Both these enactments were subsumed into an integrated GST law, taking cues from the international markets, to avoid cascading effect of tax and multiple taxation.
The concept of RCM existed in the previous regime of Excise law as well where the importer had to suffer the Countervailing Duty in lieu of Excise Duty(CVD), as if he were the manufacturer of the imported goods as well. But the credit of such CVD paid was also available to the importer, just like any domestic manufacturer.
This duty was also imposed for the sake of equity i.e. to make imports less lucrative and to place them at a level playing field with domestically produced goods. Also the credit of such CVD paid was also available to the importer, just like any domestic manufacturer.
So the RCM on imported goods served dual purpose of curbing the Carousel Fraud as well as ensuring domestic equity.
The concept was therefore carried forward in the GST law too.
We shall now briefly look at the various scenarios in Indian context and try to appreciate the purpose behind the tax structure.
RCM on :
a) Import of Goods:
Goods imported into India have to be taxed on RCM basis by the importer himself, as if he were the supplier too.
Interestingly, as was the case under previous regime, levy of GST on imported goods is imposed not under the IGST Act, 2017, but under the Customs Act, 1962 (Sec. 5 (1), proviso- IGST Act 2017). Customs Tariff Act was therefore amended suitably to accommodate this charge.
b) on Services
Unlike goods, Services are intangible and do not land on a Customs Station before being delivered to the customer. It is therefore difficult to tax such transactions.
> Import of Services, RCM on:
Import of Services is RCM taxed under the IGST Act only, unlike goods, which are taxed under the Customs Act, as discussed above. ( 10/2017-IT (Rate))
> Domestic RCM on Goods and Services:
RCM concept existed only under the previous Service Tax regime but was not levied on goods under Excise law.
GST makes an exception and brings both goods as well as services under RCM. Although there are very few goods (e.g.
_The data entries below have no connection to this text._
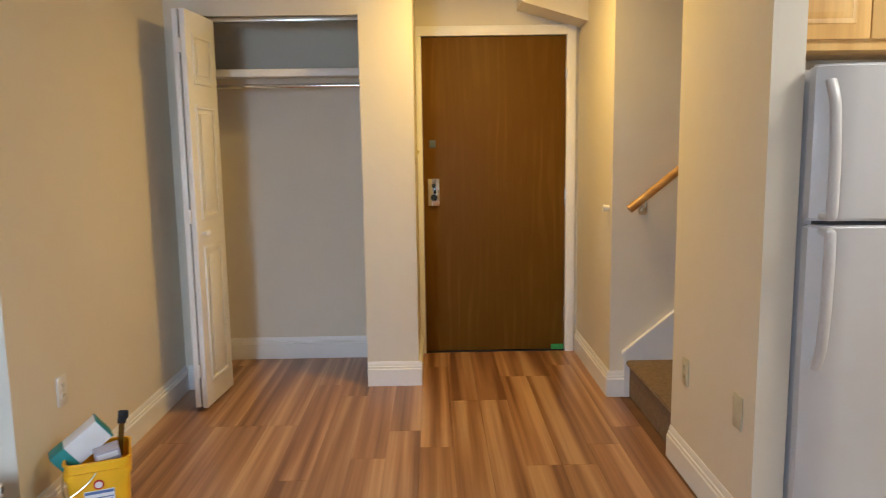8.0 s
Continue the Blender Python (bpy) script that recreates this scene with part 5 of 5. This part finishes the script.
part("round_mark", bm, INK_RED, yb)
part("round_mark_ring", rod(B(), my @ Vector((0.0, -0.109, 0.192)), my @ Vector((0.0, -0.1082, 0.192)), 0.012, seg=24), PAPER, yb)
part("bail", tube(B(), smooth_path([my @ Vector(p) for p in ((-0.112, -0.02, 0.228), (-0.116, -0.07, 0.19), (-0.10, -0.116, 0.165), (-0.04, -0.114, 0.20), (-0.005, -0.113, 0.238))], 8), 0.0028, 6), SATIN, yb)
tb = thing("tile_box", (3.93, -0.92, 0.2), "teal and white carton sticking out of the yellow bucket", "box")
mt_ = my @ Matrix.Translation((-0.055, 0.01, 0.305)) @ pose(0, 0, 0, 0, 54, 8)
part("carton", obx(B(), mt_, 0.085, 0.080, 0.19, 0.002), PAPER, tb)
part("carton_end", obx(B(), mt_ @ Matrix.Translation((0, 0, 0.0965)), 0.087, 0.082, 0.006, 0.001), TEAL, tb)
part("carton_band", obx(B(), mt_ @ Matrix.Translation((0, 0, -0.068)), 0.088, 0.083, 0.058, 0.001), TEAL, tb)
sm = thing("supply_box", (3.97, -1.0, 0.25), "small printed box inside the yellow bucket", "box")
ms = my @ Matrix.Translation((0.030, -0.03, 0.275)) @ pose(0, 0, 0, 14, -8, 6)
part("carton", obx(B(), ms, 0.085, 0.05, 0.045, 0.002), surface("lilac_carton", (0.42, 0.40, 0.48), 0.5, 0.1, 20), sm)
part("label", obx(B(), ms @ Matrix.Translation((0, -0.0255, 0.004)), 0.07, 0.001, 0.022), PAPER, sm)
pbm = my @ Matrix.Translation((0.078, 0.02, 0.30)) @ pose(0, 0, 0, 0, 6, 0)
pbr = thing("paint_brush", (4.0, -1.04, 0.25), "paint brush with a dark handle standing in the bucket", "brush")
part("handle", obx(B(), pbm, 0.020, 0.012, 0.13, 0.005), OAK, pbr)
part("ferrule", obx(B(), pbm @ Matrix.Translation((0, 0, 0.07)), 0.03, 0.016, 0.02, 0.003), BLACK, pbr)
part("tip", obx(B(), pbm @ Matrix.Translation((0.004, 0, 0.092)), 0.036, 0.018, 0.032, 0.006), BLACK, pbr)

# ---- floor planks and tiles ----
fl = bpy.data.objects["floor"]
PW, PL = 0.152, 1.22


def plank_mesh(length, width):
    bm = bx(B(), 0, -width / 2 + 0.0003, -0.0055, length - 0.0007, width / 2 - 0.0003, 0.0)
    es = [e for e in bm.edges if e.verts[0].co.z > -0.001 and e.verts[1].co.z > -0.001]
    bmesh.ops.bevel(bm, geom=es, offset=0.0005, segments=1, affect="EDGES")
    return mesh_of("plank", bm, PLANK, 0)


cache = {}
rows = int(7.1 / PW)
rng = random.Random(4)
for r in range(rows):
    y = -PW / 2 - r * PW
    if y < -6.9:
        break
    # stretches of this row that are floored with planks
    if y > -0.75:
        spans = [(0.0, 3.79)]
    elif y > -2.05:
        spans = [(0.0, 6.06)]
    elif y > -3.15:
        spans = [(-0.10, 6.14)]
    elif y > -3.24:
        spans = [(0.0, 5.20)]
    else:
        spans = [(0.30, 2.03)] if y < -3.45 else [(0.0, 2.72)]
    for a, b in spans:
        x = a - rng.choice((0.0, 0.2, 0.41, 0.61, 0.81, 1.0))
        while x < b - 0.01:
            x0, x1 = max(x, a), min(x + PL, b)
            key = round(x1 - x0, 2)
            if key > 0.02:
                if key not in cache:
                    cache[key] = plank_mesh(key, PW)
                ob = new("plank", cache[key])
                ob.location = (x0, y, 0)
                ob.parent = fl
            x += PL
fk = bpy.data.objects["floor_kitchen"]
TW = 0.308
bm = bx(B(), -TW / 2 + 0.003, -TW / 2 + 0.003, -0.0015, TW / 2 - 0.003, TW / 2 - 0.003, 0.003)
bmesh.ops.bevel(bm, geom=[e for e in bm.edges if e.verts[0].co.z > 0 and e.verts[1].co.z > 0], offset=0.0015, segments=1, affect="EDGES")
tile = mesh_of("tile", bm, TILE, 0)
for i in range(8):
    for j in range(8):
        x, y = 3.241 + TW / 2 + (i - 4) * TW, -5.5 + TW * 0.28 + j * TW
        if x - TW / 2 < 2.0 or x + TW / 2 > 4.36 or y > -3.30:
            continue
        ob = new("tile", tile)
        ob.location = (x, y, 0)
        ob.parent = fk
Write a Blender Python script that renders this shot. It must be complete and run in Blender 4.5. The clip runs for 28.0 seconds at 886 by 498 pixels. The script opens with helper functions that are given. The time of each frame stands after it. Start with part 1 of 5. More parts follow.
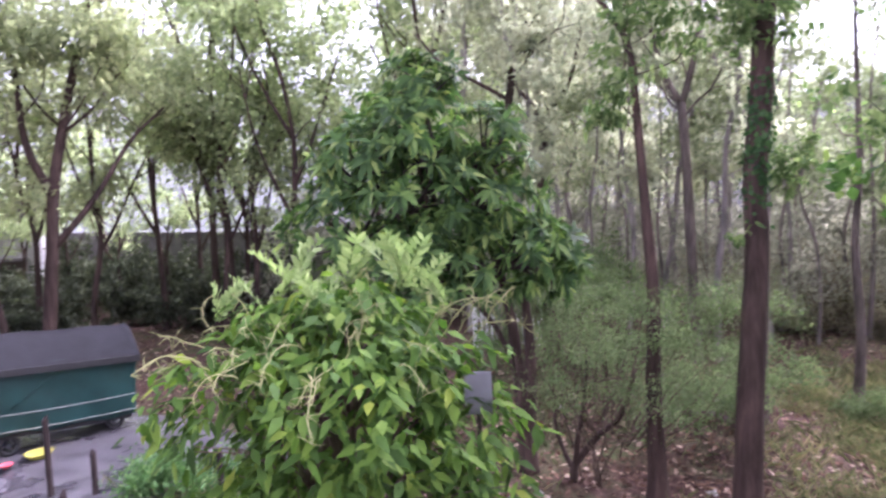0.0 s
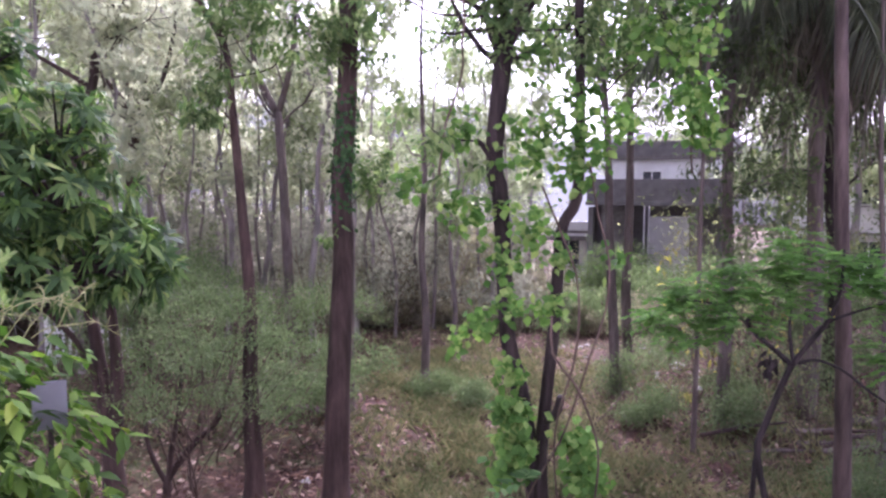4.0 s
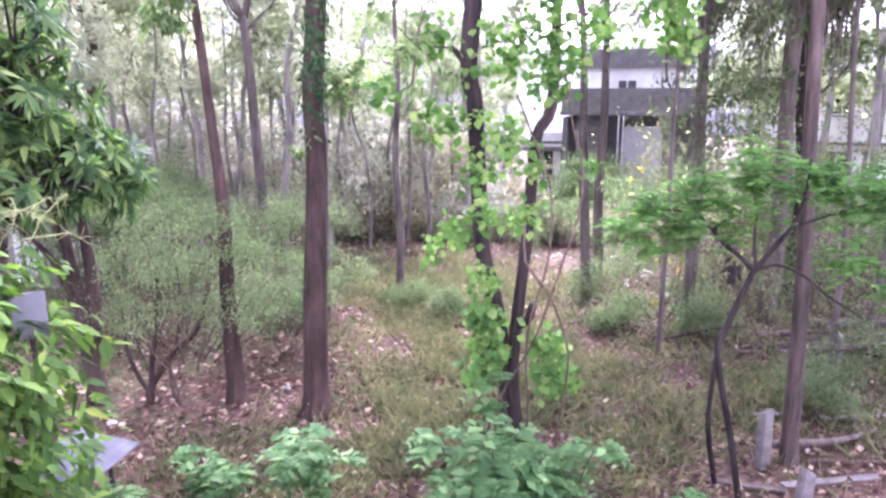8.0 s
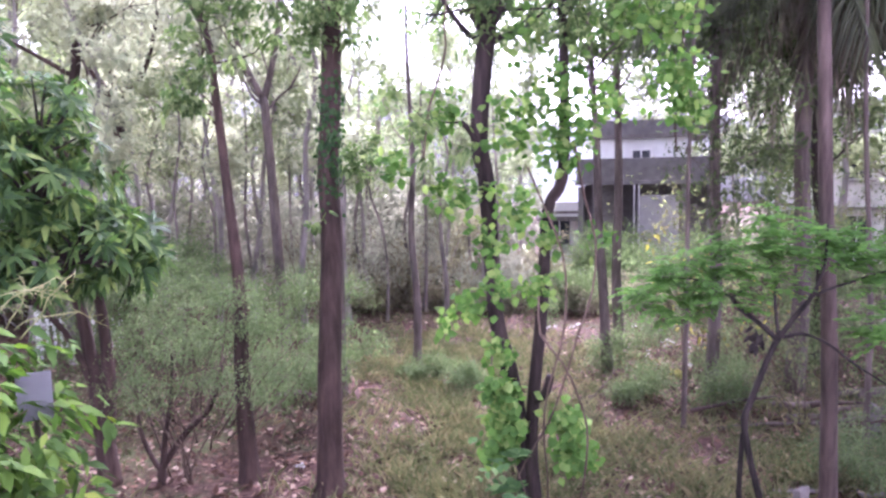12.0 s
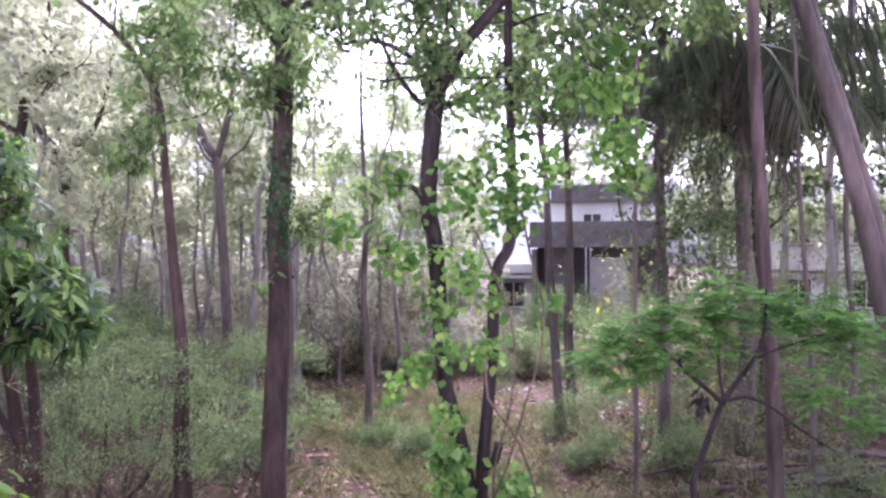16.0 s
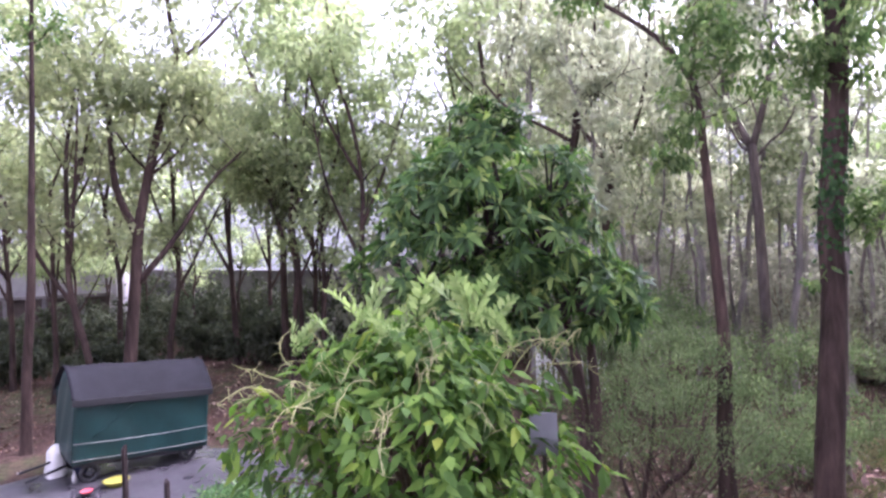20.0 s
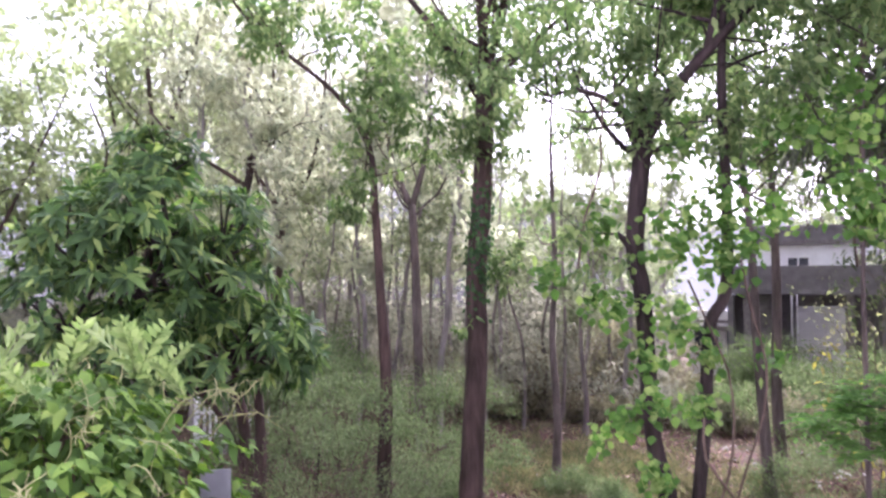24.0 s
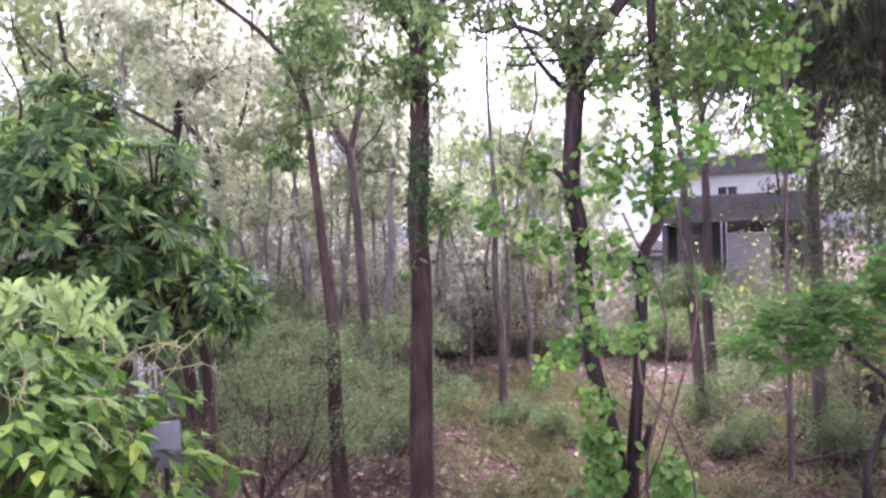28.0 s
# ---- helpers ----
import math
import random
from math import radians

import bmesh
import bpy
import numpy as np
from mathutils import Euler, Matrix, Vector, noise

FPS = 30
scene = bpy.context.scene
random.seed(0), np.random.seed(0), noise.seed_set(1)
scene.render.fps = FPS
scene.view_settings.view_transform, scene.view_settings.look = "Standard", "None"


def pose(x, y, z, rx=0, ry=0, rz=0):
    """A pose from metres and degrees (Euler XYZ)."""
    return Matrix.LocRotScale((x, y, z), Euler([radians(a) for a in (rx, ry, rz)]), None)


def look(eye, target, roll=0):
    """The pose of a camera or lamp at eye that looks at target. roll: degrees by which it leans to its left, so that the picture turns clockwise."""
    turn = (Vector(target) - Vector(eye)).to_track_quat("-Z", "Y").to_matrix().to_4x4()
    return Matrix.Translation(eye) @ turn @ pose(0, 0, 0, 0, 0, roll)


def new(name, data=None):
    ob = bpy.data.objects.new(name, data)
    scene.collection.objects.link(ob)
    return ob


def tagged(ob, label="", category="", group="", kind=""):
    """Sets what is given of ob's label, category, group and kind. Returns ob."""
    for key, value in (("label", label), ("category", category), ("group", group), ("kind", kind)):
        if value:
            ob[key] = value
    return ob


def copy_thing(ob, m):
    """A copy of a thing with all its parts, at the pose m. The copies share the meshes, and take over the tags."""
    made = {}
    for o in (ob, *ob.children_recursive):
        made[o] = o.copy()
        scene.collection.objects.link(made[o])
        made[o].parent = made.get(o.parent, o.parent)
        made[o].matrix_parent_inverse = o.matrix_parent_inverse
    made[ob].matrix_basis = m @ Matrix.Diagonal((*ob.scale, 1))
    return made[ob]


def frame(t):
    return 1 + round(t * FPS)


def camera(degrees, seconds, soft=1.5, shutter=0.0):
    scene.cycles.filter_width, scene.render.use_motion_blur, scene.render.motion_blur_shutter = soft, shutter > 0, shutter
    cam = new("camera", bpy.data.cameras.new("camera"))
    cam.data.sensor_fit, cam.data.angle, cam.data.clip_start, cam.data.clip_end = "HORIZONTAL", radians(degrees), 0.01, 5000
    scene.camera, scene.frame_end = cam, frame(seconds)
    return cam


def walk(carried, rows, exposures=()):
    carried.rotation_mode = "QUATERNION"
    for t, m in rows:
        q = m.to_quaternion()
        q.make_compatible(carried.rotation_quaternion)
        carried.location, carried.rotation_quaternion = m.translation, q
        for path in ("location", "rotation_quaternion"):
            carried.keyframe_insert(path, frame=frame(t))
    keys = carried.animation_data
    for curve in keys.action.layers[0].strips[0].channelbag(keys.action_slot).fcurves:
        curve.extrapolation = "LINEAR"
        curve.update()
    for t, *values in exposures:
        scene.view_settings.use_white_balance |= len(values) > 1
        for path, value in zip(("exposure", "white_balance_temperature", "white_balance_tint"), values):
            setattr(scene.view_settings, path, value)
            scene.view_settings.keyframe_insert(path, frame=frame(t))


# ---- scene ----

Cashew nuts, bidi leaves, silk yarn, raw cotton, lottery tickets- when sold to a registered person) are subject to RCM, several services find place under this provision.
There are two classes of Domestic Reverse Charge on services under GST law:
2. RCM on supplies by Unregistered persons supplying specified services- two way check– suspended mostly, except for a few categories of recepients.- S.9(4) CGST and S.5(4) IGST Act, 2017.
Indian context, however hasn’t been very convincing in some instances, when it comes to RCM. We know that RCM was a device intended to be used mainly for tax absconders. But in India, RCM list contains Advocates too while other tax professionals viz. CA’s etc. are taxed on forward charge!
Also when Service Tax was proposed to be imposed on Transporters in 1997 and then in 2004, it was met with, in both instances, stiff push-back by the Transporters Lobby in the form of Nation-wide strike
These provisions are in contrast with the international scenario where law practitioners are taxed on forward charge basis.
To sum up, the article tries to briefly trace the history and rationale behind the concept of Reverse Charge Mechanism. The concept may be deployed judiciously by the Lawmakers, keeping in mind the curb it creates on the tax-evaders, while also considering the burden it entails on an enterprise.
Invoice based GST, as we have in India, is inherently a very burdensome and cost-intensive compliance and it steals a lot of professional time and energy. It leaves very little with a professional to contribute to other things in a corporate set-up! Things need to be eased up sooner, as much is expected of us all in these testing times than GST compliance.